Katherine Fedder is the MDA official who approved the sting operation, which included months of undercover work by a spy from her agency, who infliltrated the co-op. She said that her department’s concern is not about cow shares but about location. Delivering to the warehouse of a specialty wine and food shop in Ann Arbor, she contends, may violate the state’s dairy laws because it is a matter of bringing un-pasteurized, unlabeled milk to a licensed retail establishment.

But Mr. Hebron and the store owner say this warehouse space is well away from the store’s retail traffic and that, lacking any clarifying language in Michigan law, they thought it was perfectly legal to make the privately owned, un-pasteurized milk products available to co-op members there.

Ms. Fedder takes issue with the negative reaction to the sting by the press and others, which have described it as “Gestapo-like.” But if the suddenness and severity of the MDA’s Friday-the-13th raids don’t qualify for jackboot status, they certainly are a wake-up call to entrepreneurial farms and their direct-market customers.

Local farm-to-table enterprises like Mr. Hebron’s are revolutionizing food markets by responding to new consumer demands.

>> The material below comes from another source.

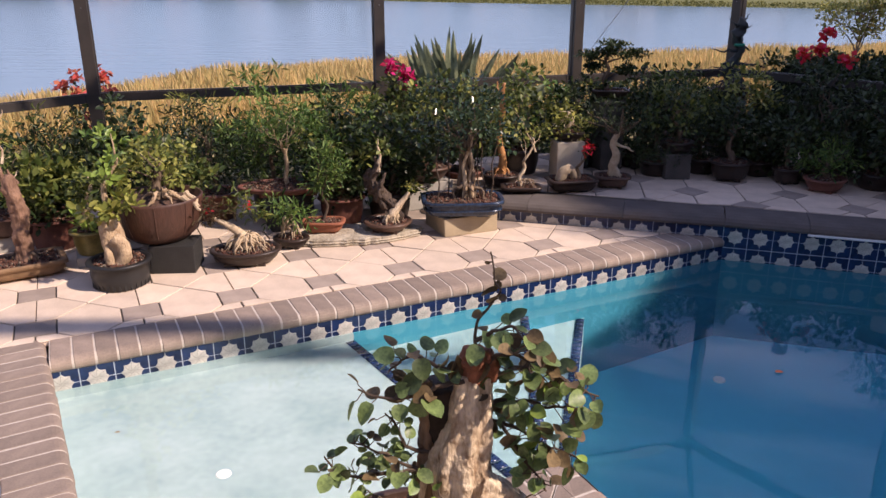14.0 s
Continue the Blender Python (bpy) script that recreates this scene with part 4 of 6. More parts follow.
BOUGHS = {
    "leg": [(-0.011, -0.01, 0.475), (0, -0.015, 0.543), (0.008, -0.01, 0.582), (0.025, 0, 0.618), (0.035, 0.01, 0.663)],
    "body": [(0.017, 0.01, 0.635), (0.024, 0.015, 0.687), (0.026, 0.02, 0.732), (0.037, 0.025, 0.787), (0.042, 0.035, 0.845), (0.044, 0.045, 0.901)],
    "rroot": [(0.062, 0, 0.673), (0.102, 0.01, 0.658), (0.141, 0.025, 0.625), (0.172, 0.045, 0.577), (0.196, 0.07, 0.514)],
    "lcol": [(-0.042, 0.02, 0.605), (-0.045, 0.025, 0.681), (-0.048, 0.03, 0.755), (-0.05, 0.035, 0.825), (-0.05, 0.04, 0.883)],
    "hollow": [(-0.023, 0.06, 0.702), (-0.023, 0.06, 0.779), (-0.027, 0.06, 0.865)],
    "heart": [(0.047, 0.045, 0.889), (0.048, 0.045, 0.923), (0.049, 0.05, 0.957)],
    "stump1": [(-0.129, 0, 0.483), (-0.135, 0.01, 0.529), (-0.145, 0.025, 0.575)],
    "stump2": [(-0.067, 0, 0.475), (-0.067, 0.01, 0.545), (-0.062, 0.025, 0.629)],
    "bstump": [(0.077, 0.04, 0.509), (0.072, 0.05, 0.56), (0.065, 0.06, 0.614)],
    "apex": [(0.046, 0.05, 0.95), (0.045, 0.05, 0.999), (0.067, 0.05, 1.04), (0.088, 0.05, 1.073), (0.079, 0.05, 1.101), (0.075, 0.05, 1.155)],
    "br_r1": [(0.065, 0.06, 0.88), (0.123, 0.06, 0.915), (0.187, 0.05, 0.924), (0.236, 0.03, 0.905), (0.281, 0.02, 0.893)],
    "br_r2": [(0.07, 0.06, 0.84), (0.135, 0.06, 0.843), (0.191, 0.05, 0.847), (0.238, 0.04, 0.856)],
    "br_r3": [(0.071, 0.06, 0.800), (0.131, 0.055, 0.785), (0.198, 0.045, 0.756), (0.259, 0.035, 0.746)],
    "br_r4": [(0.103, 0.04, 0.8), (0.145, 0.03, 0.735), (0.176, 0.025, 0.705), (0.197, 0.02, 0.672)],
    "br_r5": [(0.062, 0.05, 0.935), (0.111, 0.03, 0.964), (0.15, 0.02, 0.952), (0.172, 0.01, 0.918)],
    "br_l1": [(0.026, 0.02, 0.902), (-0.013, 0, 0.895), (-0.066, -0.01, 0.872), (-0.122, -0.01, 0.859), (-0.173, -0.02, 0.876)],
    "br_l1b": [(0.01, 0.04, 0.9), (-0.032, 0.03, 0.921), (-0.072, 0.02, 0.943), (-0.118, 0.01, 0.907)],
    "br_l2": [(-0.044, 0.01, 0.737), (-0.086, 0, 0.753), (-0.098, -0.01, 0.803), (-0.123, -0.01, 0.829)],
    "br_l3": [(-0.043, 0, 0.687), (-0.087, -0.02, 0.703), (-0.156, -0.03, 0.695), (-0.212, -0.03, 0.687), (-0.242, -0.04, 0.732)],
    "br_l3b": [(-0.055, 0, 0.695), (-0.094, -0.01, 0.72), (-0.14, -0.02, 0.748), (-0.194, -0.03, 0.765)],
    "br_g": [(-0.082, -0.03, 0.623), (-0.118, -0.05, 0.655), (-0.147, -0.06, 0.682)],
    "br_f": [(0.008, -0.04, 0.614), (0.005, -0.06, 0.656), (-0.002, -0.065, 0.706)],
    "br_top": [(0.046, 0.05, 0.974), (0.085, 0.04, 0.998), (0.116, 0.03, 1.017), (0.148, 0.02, 0.984)],
}

hero = root("bonsai", "old hollow-trunked bonsai with round leaves in a brown oval pot", "bonsai", pose(0.075, 1.08, 0), "potted bonsai beside the pool")
bm = bmesh.new()
lathe(bm, [(0.84, 0.376), (0.86, 0.38), (0.90, 0.40), (0.935, 0.445), (0.955, 0.462), (0.96, 0.468), (0.985, 0.472), (1.0, 0.478), (1.005, 0.494), (0.998, 0.501), (0.985, 0.503), (0.935, 0.502), (0.925, 0.498), (0.915, 0.47)], 0.312, 0.236, 2.0, 72)
pt = part("pot", bm, M_BROWNGLAZE, hero, "matt brown oval stoneware pot", True)
pt.rotation_euler = (0, 0, radians(6))
fb = part("foot_band", lathe(bmesh.new(), [(0.86, 0.378), (0.885, 0.380), (0.89, 0.392), (0.87, 0.396)], 0.312, 0.236, 2.0, 72, False), M_BROWNGLAZE, pt, "", True)
for i in range(36):
    w = 2 * math.pi * i / 36
    st = part("stud", lathe(bmesh.new(), [(0.0045, 0), (0.004, 0.003), (0.002, 0.0045)], seg=8), M_BROWNGLAZE, pt)
    st.matrix_basis = Matrix.Translation((0.312 * 0.897 * math.cos(w), 0.236 * 0.897 * math.sin(w), 0.405)) @ Matrix.Rotation(math.atan2(math.sin(w) * 0.312, math.cos(w) * 0.236), 4, "Z") @ Matrix.Rotation(radians(90), 4, "Y")
for sx in (-1, 1):
    for sy in (-1, 1):
        part("foot", box(bmesh.new(), 0.10, 0.06, 0.02, (sx * 0.15, sy * 0.115, 0.363), 0.005), M_BROWNGLAZE, pt)
bm = bmesh.new()
rings = []
for r in (1.0, 0.85, 0.65, 0.45, 0.25, 0.08):
    rings.append([bm.verts.new((0.286 * r * math.cos(6.2832 * i / 48), 0.214 * r * math.sin(6.2832 * i / 48), 0.478 + 0.014 * (1 - r * r) + 0.004 * noise.noise((r * 9, i * 0.4, 0)))) for i in range(48)])
for u, v in zip(rings, rings[1:]):
    for i in range(48):
        bm.faces.new((u[i], u[(i + 1) % 48], v[(i + 1) % 48], v[i]))
bm.faces.new(rings[-1])
part("soil", bm, M_SOIL, hero).rotation_euler = (0, 0, radians(6))
n = 8200
w, r = np.random.uniform(0, 6.28, n), np.random.random(n) ** 0.5
pl = np.stack([0.285 * r * np.cos(w), 0.213 * r * np.sin(w), 0.480 + 0.014 * (1 - r * r) + np.random.uniform(-0.002, 0.004, n)], 1)
c6, s6 = math.cos(radians(6)), math.sin(radians(6))
pl = np.stack([pl[:, 0] * c6 - pl[:, 1] * s6, pl[:, 0] * s6 + pl[:, 1] * c6, pl[:, 2]], 1)
tagged(obj("grit", icechips("grit", n, pl, 0.0045, 0.0098), M_HEROGRIT, hero, "red and grey lava grit"), kind="stuff")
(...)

They are springing up like wild, untamable mint outside the typical, centralized, national and international channels that most food now travels: Nearly every morsel averages 800 to 1,200 miles before reaching our plates.

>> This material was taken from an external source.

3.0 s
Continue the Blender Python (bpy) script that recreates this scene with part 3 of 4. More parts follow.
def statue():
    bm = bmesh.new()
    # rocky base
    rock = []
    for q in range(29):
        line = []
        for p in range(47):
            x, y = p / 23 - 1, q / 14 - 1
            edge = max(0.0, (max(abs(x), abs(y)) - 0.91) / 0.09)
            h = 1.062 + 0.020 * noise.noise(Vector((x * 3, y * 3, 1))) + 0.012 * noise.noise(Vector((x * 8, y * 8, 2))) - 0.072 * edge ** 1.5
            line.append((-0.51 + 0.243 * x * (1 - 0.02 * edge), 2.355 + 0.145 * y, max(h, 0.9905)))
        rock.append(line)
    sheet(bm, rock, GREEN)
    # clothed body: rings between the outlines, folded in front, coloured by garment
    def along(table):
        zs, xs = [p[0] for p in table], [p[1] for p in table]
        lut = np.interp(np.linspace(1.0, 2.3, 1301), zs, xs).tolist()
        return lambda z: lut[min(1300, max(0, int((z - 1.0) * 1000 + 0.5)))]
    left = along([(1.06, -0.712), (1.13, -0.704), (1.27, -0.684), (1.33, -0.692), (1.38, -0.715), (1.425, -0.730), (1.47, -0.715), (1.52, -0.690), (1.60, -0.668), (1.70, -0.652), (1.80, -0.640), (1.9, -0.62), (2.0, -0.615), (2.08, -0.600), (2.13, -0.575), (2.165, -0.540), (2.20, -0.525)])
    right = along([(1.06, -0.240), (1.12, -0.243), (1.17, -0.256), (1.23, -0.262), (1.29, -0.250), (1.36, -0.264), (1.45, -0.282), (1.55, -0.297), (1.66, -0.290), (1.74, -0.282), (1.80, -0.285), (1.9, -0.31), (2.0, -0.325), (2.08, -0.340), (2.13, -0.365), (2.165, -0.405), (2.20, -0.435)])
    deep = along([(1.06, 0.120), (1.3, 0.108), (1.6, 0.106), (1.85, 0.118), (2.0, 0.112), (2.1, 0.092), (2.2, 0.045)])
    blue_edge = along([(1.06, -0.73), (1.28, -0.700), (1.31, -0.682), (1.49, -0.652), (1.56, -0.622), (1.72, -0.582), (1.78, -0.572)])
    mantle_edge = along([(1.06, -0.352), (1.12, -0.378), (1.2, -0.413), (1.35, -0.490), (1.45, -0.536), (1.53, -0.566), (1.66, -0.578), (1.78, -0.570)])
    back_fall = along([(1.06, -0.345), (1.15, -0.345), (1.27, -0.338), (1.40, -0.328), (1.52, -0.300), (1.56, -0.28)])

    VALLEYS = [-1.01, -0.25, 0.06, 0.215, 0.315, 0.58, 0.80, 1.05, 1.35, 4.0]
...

“Cow share” arrangements like that of the Family Farms Cooperative are increasing because a growing number of consumers like raw milk’s taste, its reported and perceived nutrition and digestibility benefits, and the simple fact that it comes direct from smaller, nearby farms.

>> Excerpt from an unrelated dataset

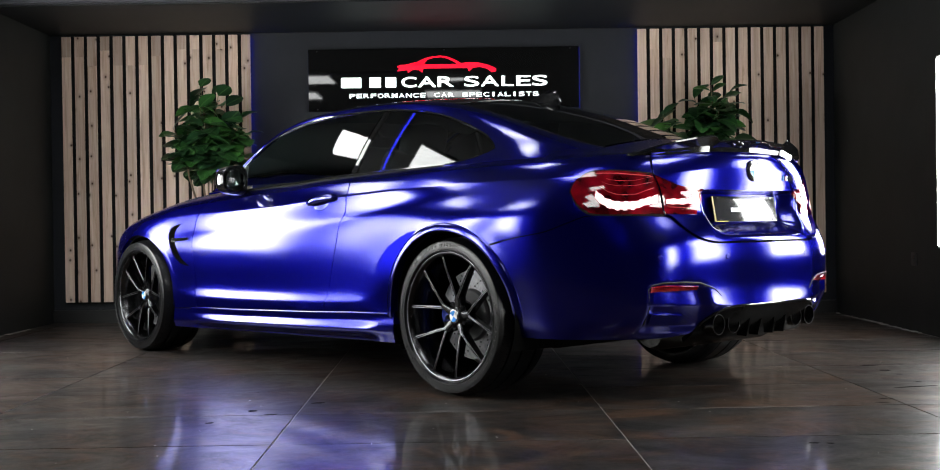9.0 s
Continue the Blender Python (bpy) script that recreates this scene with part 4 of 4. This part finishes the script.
def on_side(x, z, side=1):
    """The place and outward normal of the flank at a given x and z."""
    u, v = np.array([x]), np.array([4.0])
    for _ in range(25):
        p = shell(u, v)[0]
        g = (shell(u, v + 1e-3)[0] - p) / 1e-3
        v = np.clip(v + np.clip((z - p[2]) / g[2], -0.5, 0.5), 0, 9)
        u = u + (x - p[0])
    n = normal_of(shell, u, v)[0]
    n = n if n[1] > 0 else -n
    return Vector(p) * 1.0, Vector(n)


def on_tail(y, z):
    """The place and outward normal of the tail at a given y and z."""
    u, v = np.array([-2.96 + abs(y)]), np.array([4.0])
    for _ in range(30):
        p = shell(u, v)[0]
        gu, gv = (shell(u + 1e-3, v)[0] - p) / 1e-3, (shell(u, v + 1e-3)[0] - p) / 1e-3
        det = gu[1] * gv[2] - gu[2] * gv[1]
        dy, dz = abs(y) - p[1], z - p[2]
        u = np.clip(u + np.clip((dy * gv[2] - dz * gv[1]) / det, -0.1, 0.1), -2.96, -1.9)
        v = np.clip(v + np.clip((gu[1] * dz - gu[2] * dy) / det, -0.4, 0.4), 0, 9)
    n = normal_of(shell, u, v)[0]
    n = n if n[0] < 0 else -n
    if y < 0:
        p, n = p * np.array([1, -1, 1]), n * np.array([1, -1, 1])
    return Vector(p), Vector(n)


def facing(p, n):
    """A pose at p whose -y looks along n, z up."""
    y = -n.normalized()
    x = y.cross(Vector((0, 0, 1))).normalized()
    return Matrix.Translation(p) @ Matrix((x, y, x.cross(y))).transposed().to_4x4()


# ---- bumper and boot details ----
part("diffuser", panel(shell, [(7.0, -2.72), (7.1, -2.668), (7.35, -2.612), (8.0, -2.573), (9, -2.52)], -2.96, 7.01, 9.0, 60, 24, both=True, lift=0.004, fold=0.02), DIFFUSER, car, "dark carbon rear diffuser")
for y in (-0.125, -0.042, 0.042, 0.125):
    bm = box_bm(-2.388, -2.30, y - 0.0025, y + 0.0025, 0.258, 0.385, 0.002, 1)
    for x in bm.verts:
        x.co.x += (x.co.z - 0.26) * -0.22 if x.co.x < -2.36 else 0
        x.co.y += (x.co.z - 0.385) * 0.10 * (1 if y > 0 else -1) * -1
    part("diffuser_fin", bm, DIFFUSER, car, sharp=30)
low_edge = as_fun(BUMPER_LOW)
rim_line = [tuple(shell(u, float(low_edge(u)))[0] + np.array([-0.008, 0, -0.001])) for u in np.linspace(-2.572, -2.96, 36)]
part("diffuser_lip", tube_bm(rim_line[:-1] + [(p[0], -p[1], p[2]) for p in rim_line[::-1]], 0.0055, 8), BLACK_GLOSS, car, "gloss black lip along the diffuser")
for y in (0.332, 0.230, -0.230, -0.332):
    pipe = lathe_bm([(0.035, -2.20), (0.0405, -2.24), (0.0410, -2.412), (0.0388, -2.412), (0.0375, -2.28), (0.0, -2.26)], 36, "x")
    tip = part("exhaust_tip", moved(pipe, Matrix.Translation((0.02, y, 0.320))), STEEL_DARK, car, "round dark steel exhaust tip", sharp=35)
    lip = [(-2.392, y + 0.0399 * math.cos(a), 0.320 + 0.0399 * math.sin(a)) for a in np.linspace(0, 2 * math.pi, 37)[:-1]]
    part("tip_edge", tube_bm(lip, 0.0014, 6, True), RIM_EDGE, tip, "thin bright rim of the tip")
    part("pipe_bore", moved(lathe_bm([(0.0380, -2.406), (0.0372, -2.30), (0.0, -2.29)], 24, "x"), Matrix.Translation((0.02, y, 0.320))), LINER, tip)
part("silencer", moved(lathe_bm([(0, -0.42), (0.07, -0.41), (0.085, -0.36), (0.085, 0.36), (0.07, 0.41), (0, 0.42)], 24), Matrix.Translation((-2.10, 0, 0.285))), STEEL_DARK, car, "dull steel silencer")
for side in (1, -1):
    part("rear_reflector", panel(shell, -2.330, -2.546, [(-2.330, 6.31), (-2.40, 6.23), (-2.546, 6.18)], [(-2.330, 6.51), (-2.45, 6.42), (-2.546, 6.31)], 24, 5, lift=0.006, fold=0.006, sides=(side,)), RED_PLASTIC, car, "slim red bumper reflector")
    part("vent_fin", panel(shell, -2.345, -2.540, [(-2.345, 7.34), (-2.486, 7.38), (-2.540, 7.70)], [(-2.345, 7.78), (-2.540, 7.86)], 24, 8, lift=0.012, fold=0.012, sides=(side,)), PAINT, car, "satin blue fin in the bumper vent")
    # thin black tube draws in the shadow gap round the vent
    edge = [(0.622, 0.330), (0.632, 0.40), (0.645, 0.468), (0.632, 0.487), (0.60, 0.495), (0.50, 0.496), (0.43, 0.491), (0.36, 0.467), (0.322, 0.436)]
    spots = [on_tail(side * y, z) for y, z in edge]
    part("vent_edge", tube_bm([p + n * 0.001 for p, n in spots], [0.002, 0.002, 0.002, 0.003, 0.0035, 0.0035, 0.0035, 0.003, 0.002], 8), BLACK_MATT, car, "black line for the shadow gap round the bumper vent", sharp=80)
for y in (0.285, -0.285, 0.60, -0.60):
    p, n = on_tail(y, 0.592)
    disc = lathe_bm([(0, -0.0025), (0.009, -0.0025), (0.0115, -0.001), (0.0115, 0.004)], 20)
    part("parking_sensor", moved(disc, facing(p, n)), PAINT, car, sharp=30)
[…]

But the entrepreneurial spirit re-connecting these local farms and consumers is also challenging the normal regulatory course of business at the MDA, which is charged with enforcing public health rules designed, in this case, to keep the mass-market milk supply safe.

Communication Breakdown?
The ordeal has left the Hebrons and their two partner farm families traumatized, confused, and struggling to stay in business. Two weeks after the search and seizure, the Hebrons had yet to be charged with a crime, were waiting for news, and trying to soldier on without access to seized equipment and records.

A simple warning call from the MDA could have alleviated the agency’s concerns, said Mr. Hebron. “They could have come in and talked to us about it and we could have rectified the situation.”

The MDA’s choice of a sting operation raises an urgent question: How willing is the MDA to explore other ways to protect consumers and regulate farmers who are, in this case, buying and selling milk products that they prefer over what is available in mainstream stores? In other words, are state regulators willing to consider alternatives to regulatory rules written primarily for big business and long distances?

The agency’s treatment of the Hebron’s also is drawing criticism because it conflicts with the agency’s long-espoused commitment to helping farmers understand and comply with regulations. The sting stands in stark contrast to the MDA’s kid-glove treatment of some large livestock operations, such as the 2,500-cow dairies that now dominate the mainstream, industrial milk market, which the Hebron’s customers are deserting. Despite repeated complaints from neighbors and well-documented evidence of severe water pollution, livestock operations suspected of violating environmental laws generally receive months and even years of warnings before the state takes enforcement action.

In an interview with the Great Lakes Bulletin News Service, the MDA’s Ms. Fedder declined to say whether officials attempted to communicate with the Hebrons before the raids. She did confirm, however, that her division assigned an undercover agent to the cooperative last spring. This came after a local health department, apparently in the Hebron’s vicinity, reported in April that two children had become ill after allegedly consuming raw milk. Ms. Fedder also confirmed the facts in an Oct. 19 Business Week commentary: The local health department was unable to trace the illness back to raw milk or any other specific food.

Despite the lack of evidence that the Hebron’s milk was related to any public health harm, the undercover operation proceeded and evolved months later into the sudden sting operation.

Rights and Responsibilities
Ms. Fedder insisted that the MDA respects private consumer choice and tolerates cow-share arrangements because the law says nothing about them: Her concern is about raw milk showing up in retail stores as demand for it rises.

“That’s where we will draw the line,” she said. “My biggest concern has always been a mother who goes into the store and grabs something she didn’t intend to grab versus a person with a high degree of knowledge of what they’re consuming and the choice they’re making.”

Ms. Fedder points to the majority of public health officials, who advise people not to drink raw milk. Mainstream milk producers also repeat this point in a campaign they have launched to defend the industry’s practices and processes—and to discredit and oppose the labeling of raw milk, organic milk, and milk from cows that have not been fed artificial hormones or daily doses of antibiotics.

Yet, ironically, food safety is a major factor in the rise of un-pasteurized milk providers, up from just a few known Michigan providers in 2003 to nearly 30 today, according to realmilk.com, a project of the Weston A. Price Foundation, which promotes the benefits of raw or un-pasteurized dairy products.

Raw milk consumers like the fact that they’re working with, and helping keep in business, small farmers who may be needed to keep the milk supply safe and secure in a time when more and more food is coming through increasingly consolidated, sometimes quite vulnerable channels.

A recent New York Times piece by author and researcher Michael Pollan pointed out, for example, that 80 percent of America’s beef is now slaughtered by just four companies, 75 percent of precut salads are processed by two companies, and 30 percent of milk by just one. The recent national recall of bagged spinach demonstrates how one small problem along America’s mass food production line can cause lots of damage.

Katherine Czapp, a member of the Family Farms Cooperative, believes Michigan regulators need to take such facts into consideration and give consumers and farmers more security and clarity in their efforts to exchange the food products they prefer.

“I think they need to look at places like California, where it is legal to buy raw milk off the shelf, or Pennsylvania,” said Ms. Czapp, who is also an editor of the Wise Traditions Journal, a publication of the Weston A. Price Foundation. “Let’s see what they did there to make that legally possible.”